## DATA SECTION
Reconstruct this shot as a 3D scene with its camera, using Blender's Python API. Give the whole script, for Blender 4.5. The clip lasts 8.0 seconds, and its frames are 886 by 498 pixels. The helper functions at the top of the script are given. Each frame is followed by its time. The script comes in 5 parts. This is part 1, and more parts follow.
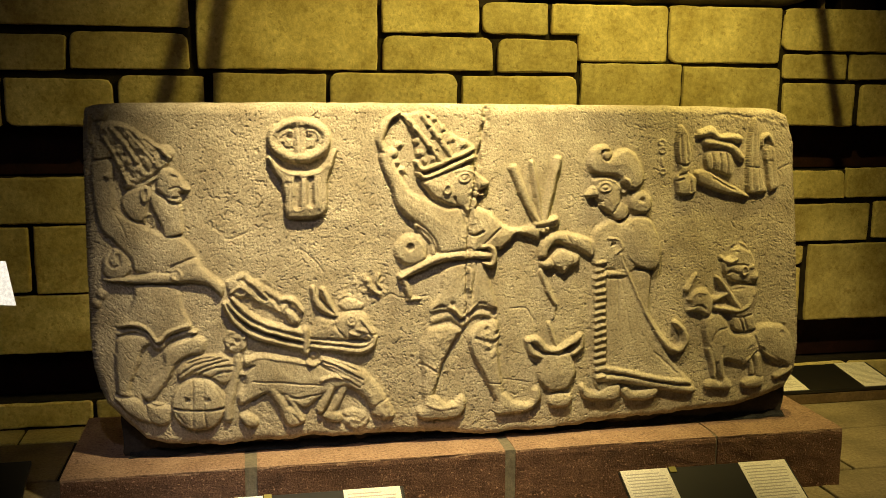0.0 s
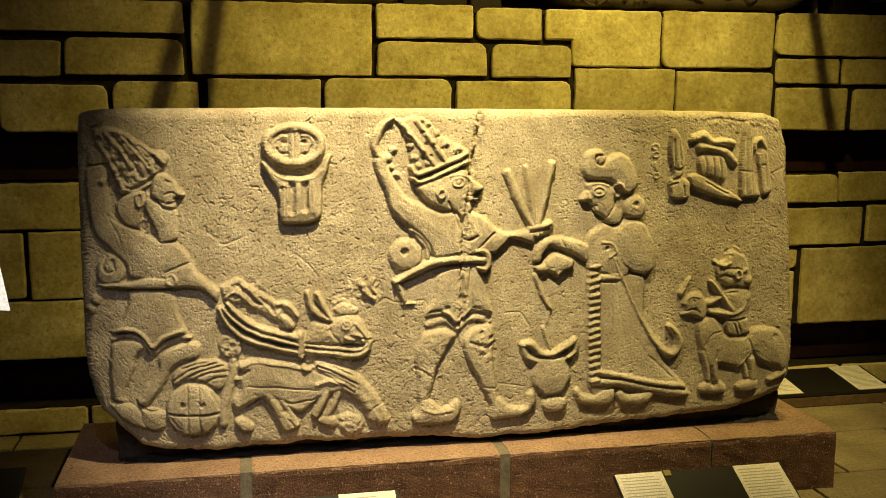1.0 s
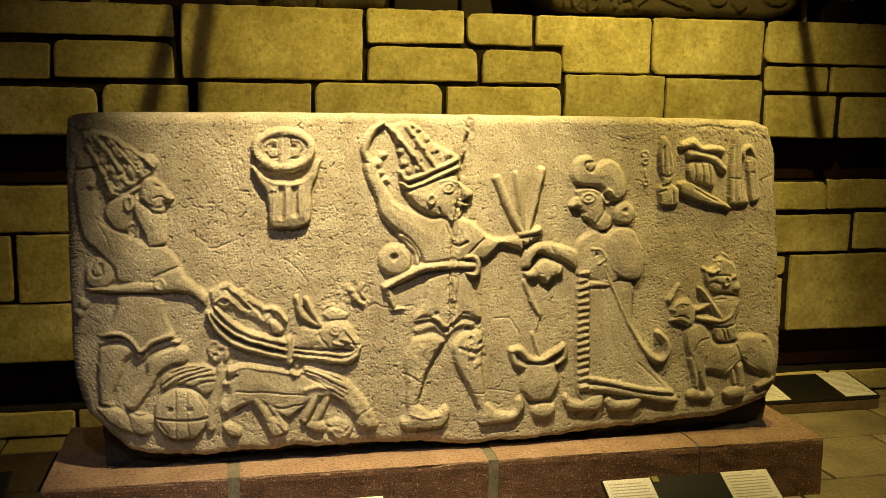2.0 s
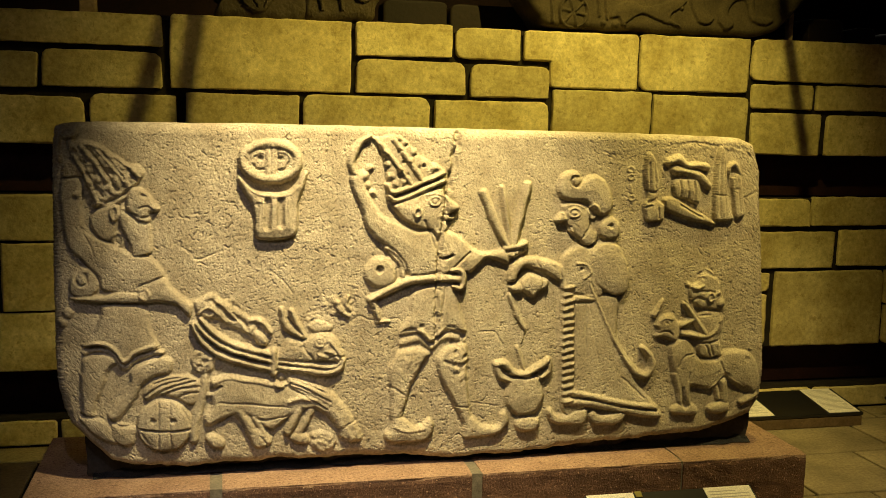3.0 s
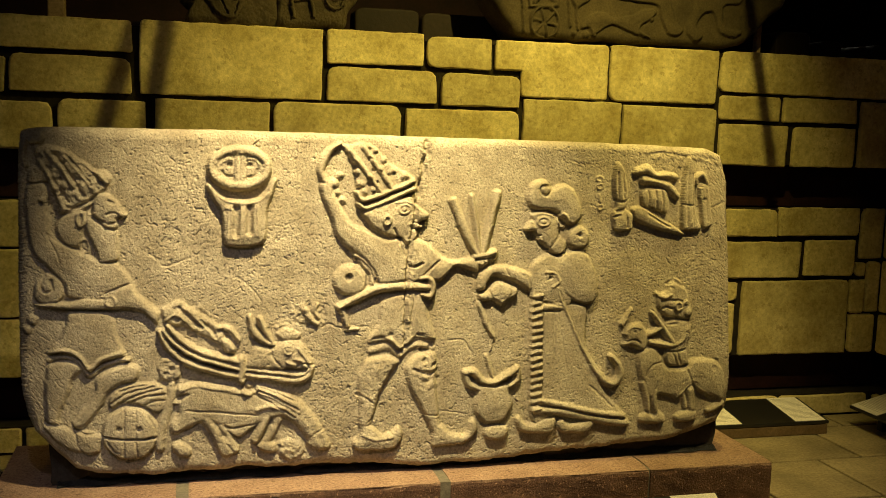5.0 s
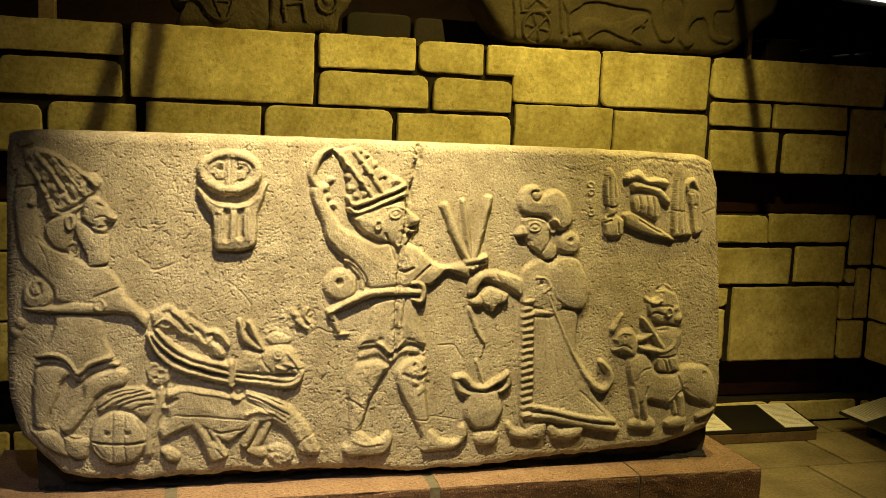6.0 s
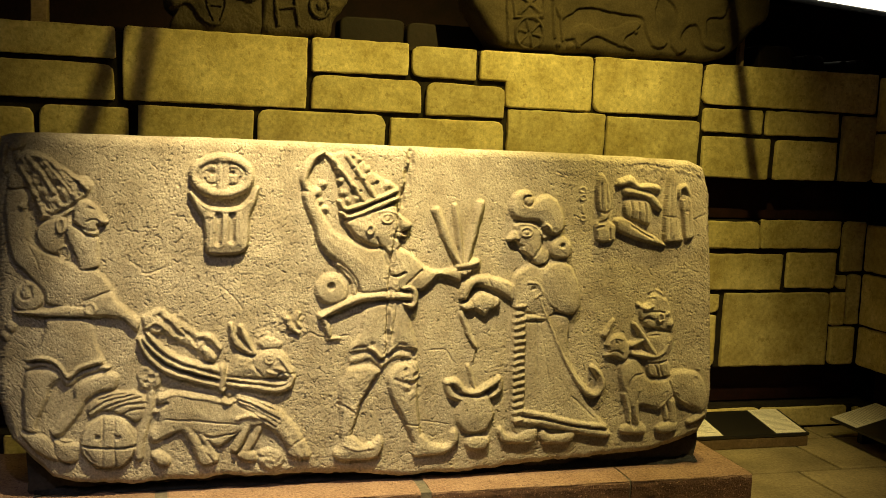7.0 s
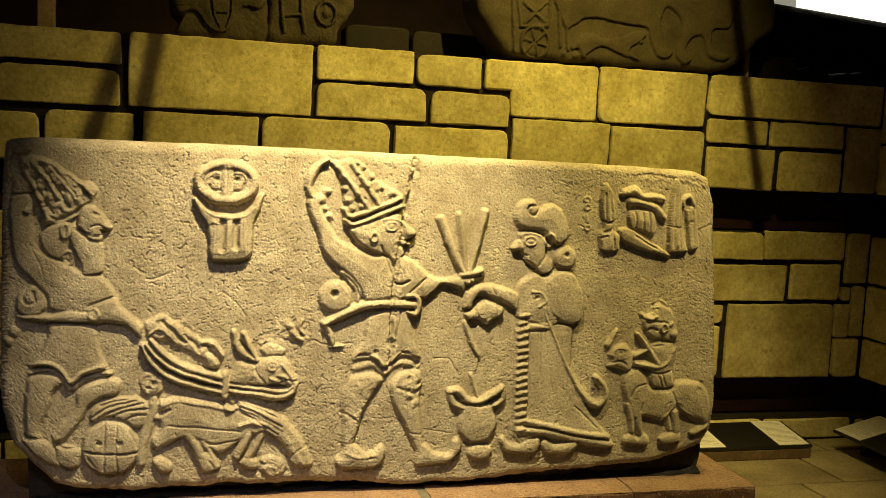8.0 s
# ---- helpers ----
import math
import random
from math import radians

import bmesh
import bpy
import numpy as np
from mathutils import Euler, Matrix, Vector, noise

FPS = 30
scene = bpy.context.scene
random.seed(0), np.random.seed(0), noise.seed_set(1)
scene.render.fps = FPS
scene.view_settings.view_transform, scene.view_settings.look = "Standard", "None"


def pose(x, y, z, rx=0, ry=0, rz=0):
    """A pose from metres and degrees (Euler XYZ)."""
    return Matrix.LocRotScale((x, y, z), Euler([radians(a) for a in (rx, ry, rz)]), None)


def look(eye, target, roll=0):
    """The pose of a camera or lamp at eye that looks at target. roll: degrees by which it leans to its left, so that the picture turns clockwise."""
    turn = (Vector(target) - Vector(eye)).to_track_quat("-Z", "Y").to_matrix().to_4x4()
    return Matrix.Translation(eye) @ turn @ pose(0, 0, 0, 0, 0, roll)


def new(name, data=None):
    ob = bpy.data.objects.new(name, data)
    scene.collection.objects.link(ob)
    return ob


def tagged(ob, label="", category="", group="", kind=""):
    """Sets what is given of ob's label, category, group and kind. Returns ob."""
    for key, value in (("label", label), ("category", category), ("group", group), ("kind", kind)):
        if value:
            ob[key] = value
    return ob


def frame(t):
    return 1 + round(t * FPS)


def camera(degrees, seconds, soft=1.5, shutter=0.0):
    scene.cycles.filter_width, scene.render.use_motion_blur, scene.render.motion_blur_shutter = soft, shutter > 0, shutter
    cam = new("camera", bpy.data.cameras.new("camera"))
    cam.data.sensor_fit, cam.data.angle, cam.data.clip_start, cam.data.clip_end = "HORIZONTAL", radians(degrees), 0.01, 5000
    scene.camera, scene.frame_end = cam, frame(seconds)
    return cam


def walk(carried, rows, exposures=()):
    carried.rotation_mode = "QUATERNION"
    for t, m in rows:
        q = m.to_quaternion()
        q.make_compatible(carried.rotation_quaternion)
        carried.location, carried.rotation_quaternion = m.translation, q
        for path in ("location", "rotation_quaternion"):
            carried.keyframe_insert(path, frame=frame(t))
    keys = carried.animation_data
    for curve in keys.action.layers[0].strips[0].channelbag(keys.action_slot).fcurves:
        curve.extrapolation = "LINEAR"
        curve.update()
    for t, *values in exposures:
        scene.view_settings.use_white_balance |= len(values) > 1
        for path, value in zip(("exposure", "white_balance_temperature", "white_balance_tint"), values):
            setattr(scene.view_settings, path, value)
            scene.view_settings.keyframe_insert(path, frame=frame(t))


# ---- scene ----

## EXERCISE BRIEF
Transcribe the opening line of the listing above, please, and every line after it through the line with "scene = bpy.context.scene", word for word, without pictures.

## SOLUTION FOR THIS EXERCISE
Reconstruct this shot as a 3D scene with its camera, using Blender's Python API. Give the whole script, for Blender 4.5. The clip lasts 8.0 seconds, and its frames are 886 by 498 pixels. The helper functions at the top of the script are given. Each frame is followed by its time. The script comes in 5 parts. This is part 1, and more parts follow.
0.0 s
1.0 s
2.0 s
3.0 s
5.0 s
6.0 s
7.0 s
8.0 s
# ---- helpers ----
import math
import random
from math import radians

import bmesh
import bpy
import numpy as np
from mathutils import Euler, Matrix, Vector, noise

FPS = 30
scene = bpy.context.scene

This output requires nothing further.